▶ [Aim] Skip all pictures, then print the remaining material exactly.

▶ [Dataset content]
----------

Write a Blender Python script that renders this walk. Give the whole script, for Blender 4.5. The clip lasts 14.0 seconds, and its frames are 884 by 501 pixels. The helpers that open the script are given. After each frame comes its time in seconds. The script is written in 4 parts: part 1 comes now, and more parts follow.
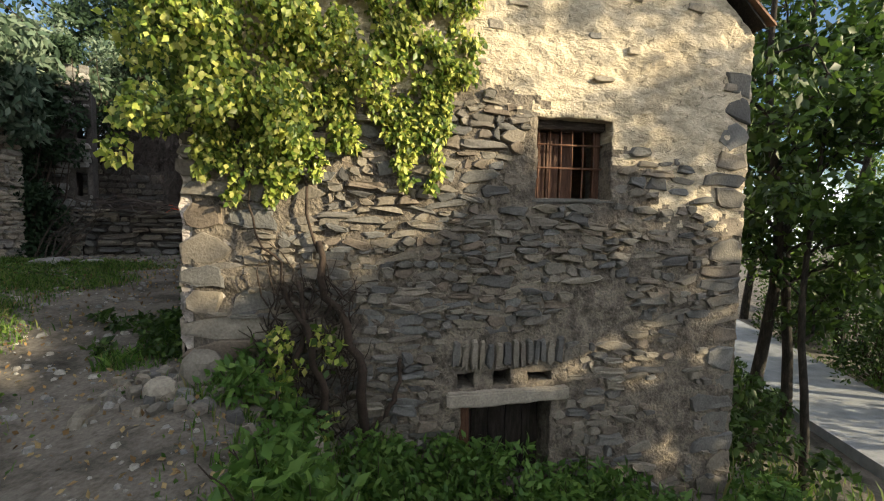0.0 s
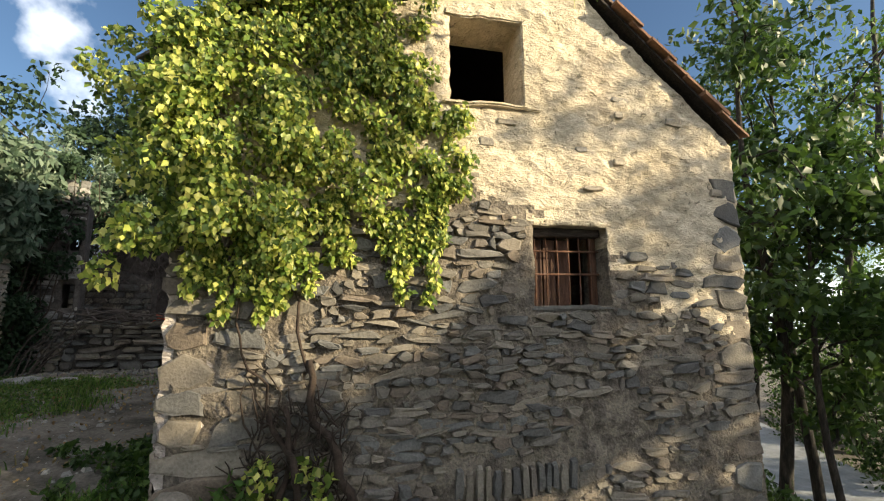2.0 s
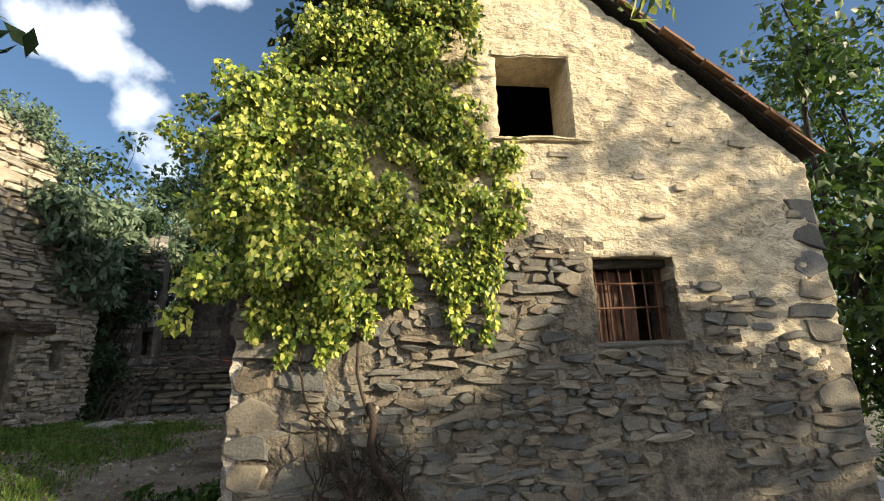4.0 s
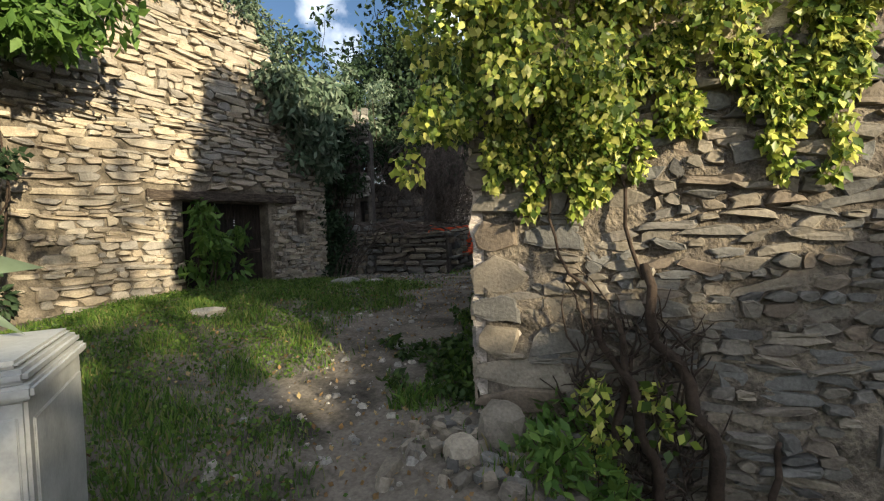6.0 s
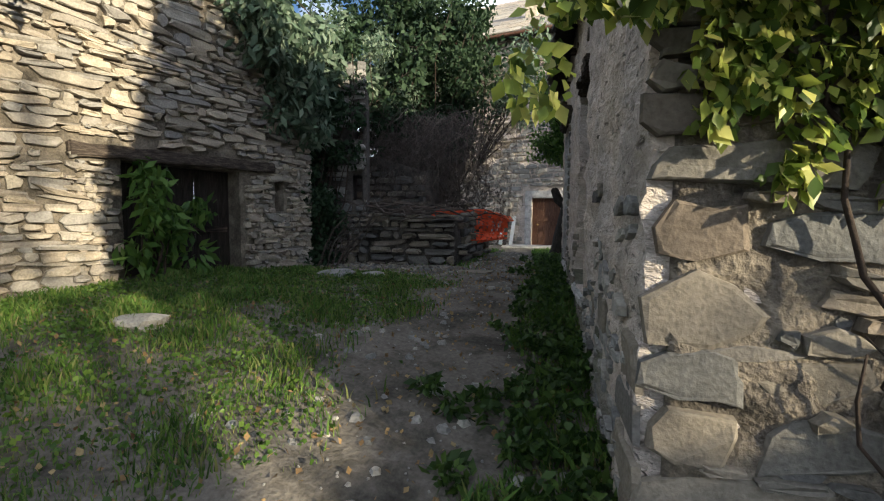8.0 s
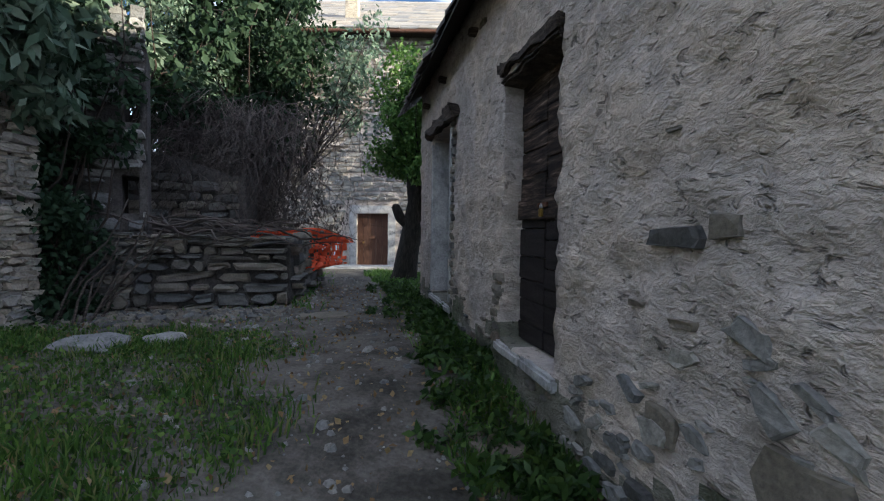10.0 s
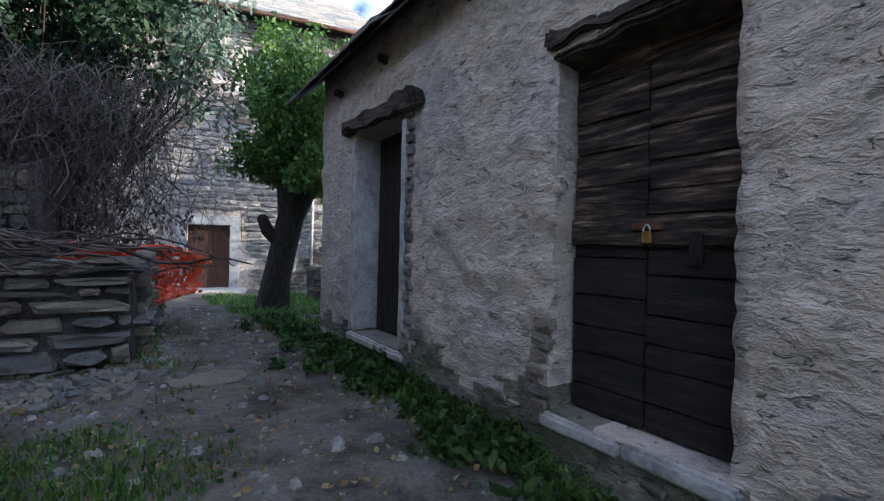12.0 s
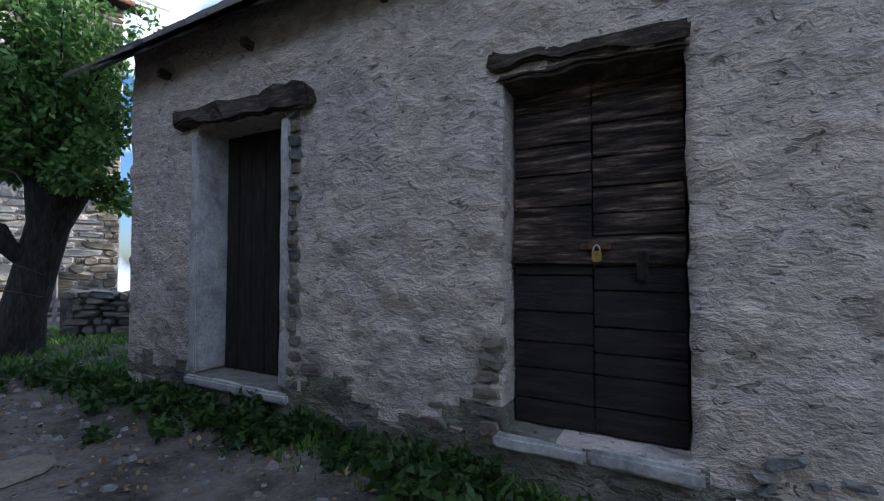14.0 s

----------

▶ [Full response]
Write a Blender Python script that renders this walk. Give the whole script, for Blender 4.5. The clip lasts 14.0 seconds, and its frames are 884 by 501 pixels. The helpers that open the script are given. After each frame comes its time in seconds. The script is written in 4 parts: part 1 comes now, and more parts follow.
0.0 s
2.0 s
4.0 s
6.0 s
8.0 s
10.0 s
12.0 s
14.0 s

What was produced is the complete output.